PROBLEM DESCRIPTION:
Set down each line of the data below exactly as it stands, dropping the pictures.

PROVIDED DATA:
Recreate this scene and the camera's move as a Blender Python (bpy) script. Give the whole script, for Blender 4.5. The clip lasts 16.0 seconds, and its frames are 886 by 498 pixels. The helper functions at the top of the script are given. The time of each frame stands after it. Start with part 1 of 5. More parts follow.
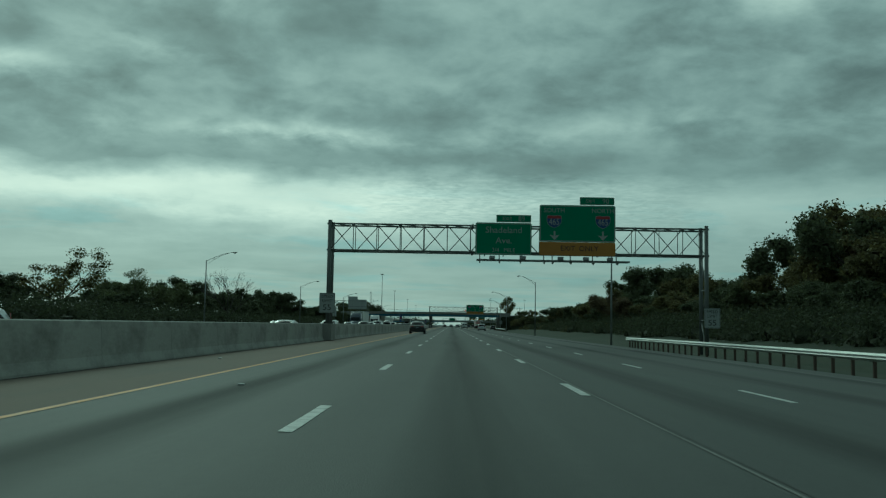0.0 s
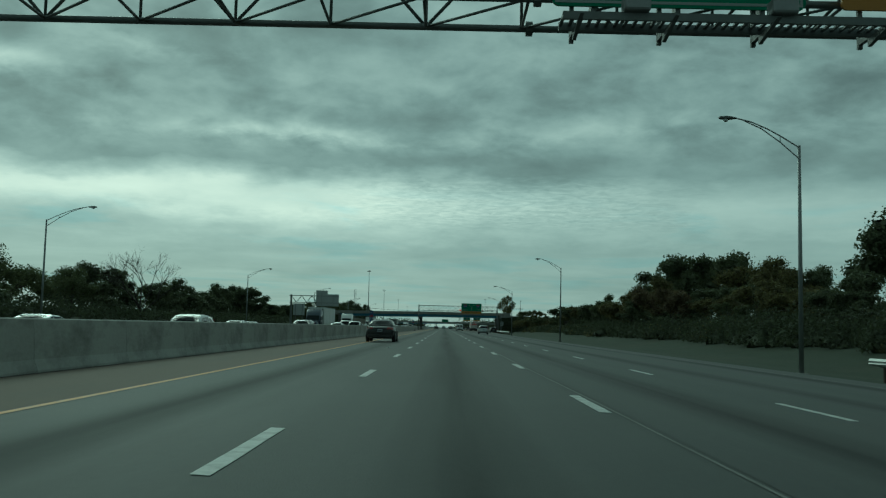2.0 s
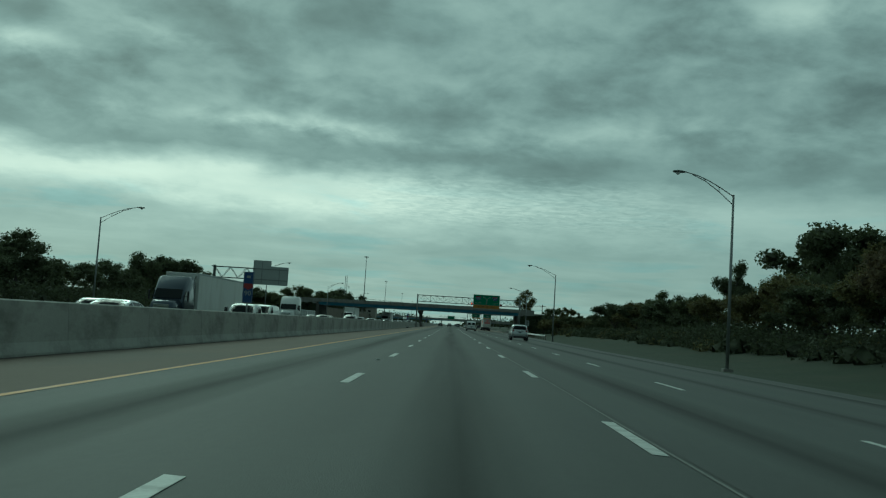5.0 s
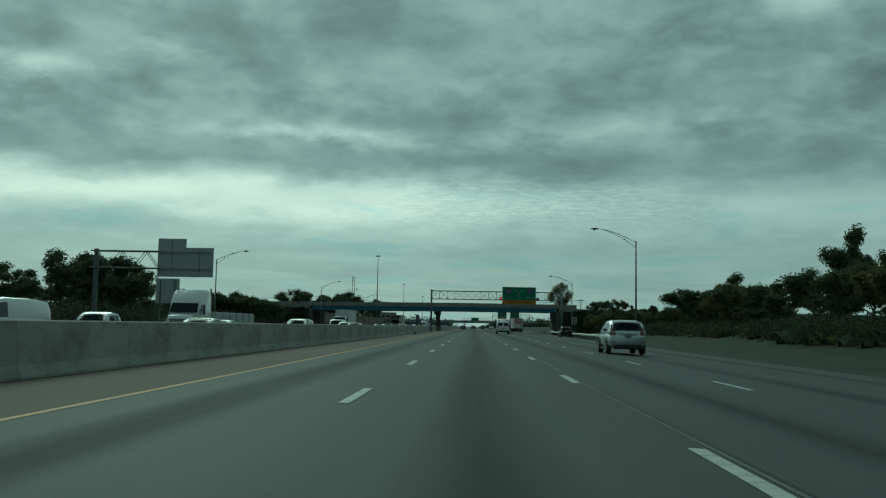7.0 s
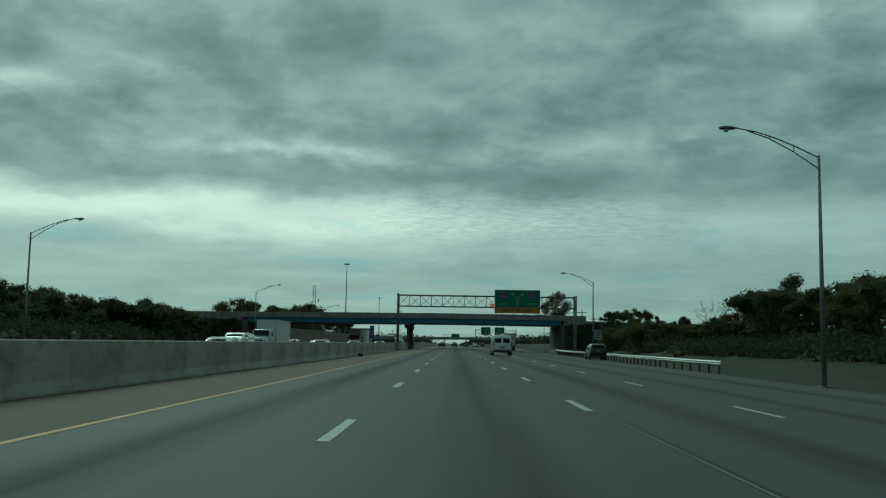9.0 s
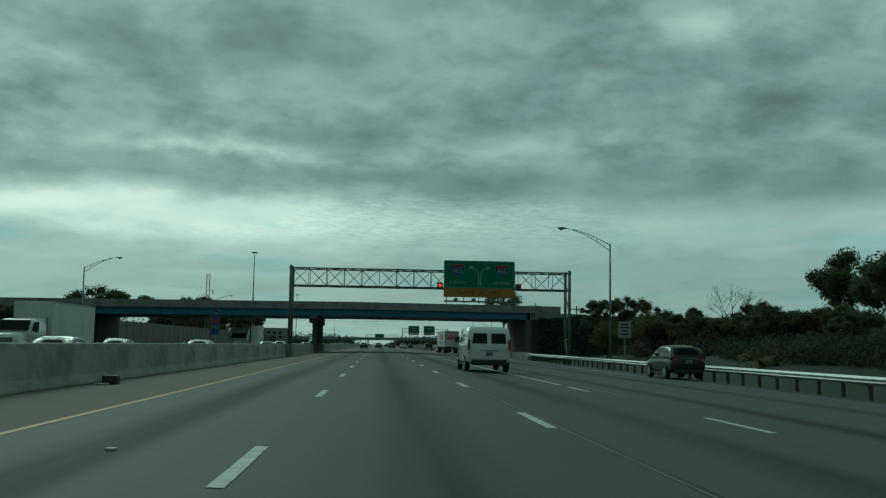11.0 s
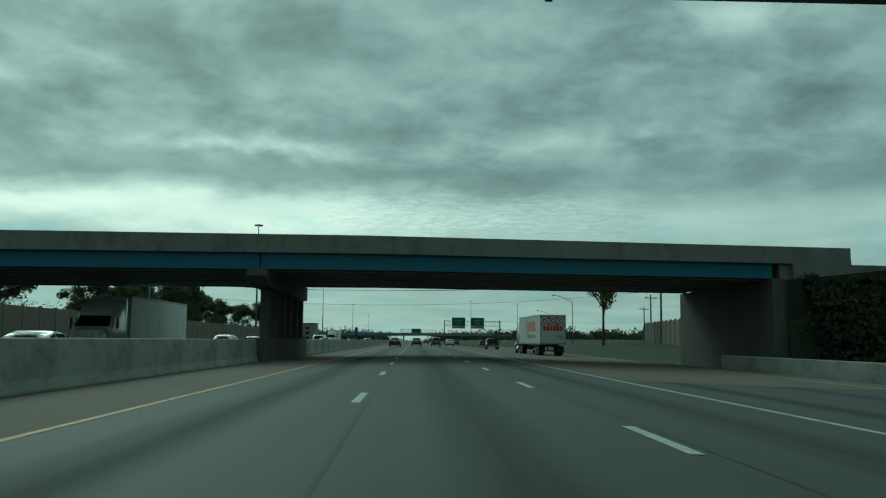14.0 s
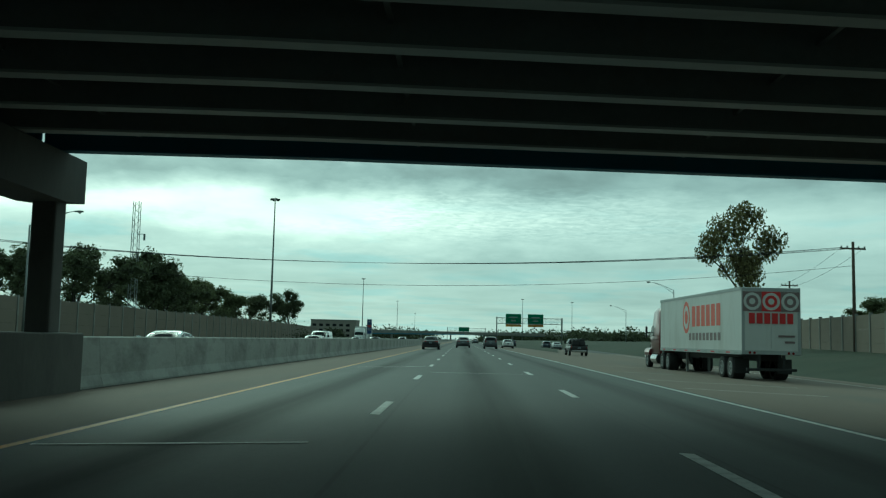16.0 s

SOLVED EXERCISE:
Recreate this scene and the camera's move as a Blender Python (bpy) script. Give the whole script, for Blender 4.5. The clip lasts 16.0 seconds, and its frames are 886 by 498 pixels. The helper functions at the top of the script are given. The time of each frame stands after it. Start with part 1 of 5. More parts follow.
0.0 s
2.0 s
5.0 s
7.0 s
9.0 s
11.0 s
14.0 s
16.0 s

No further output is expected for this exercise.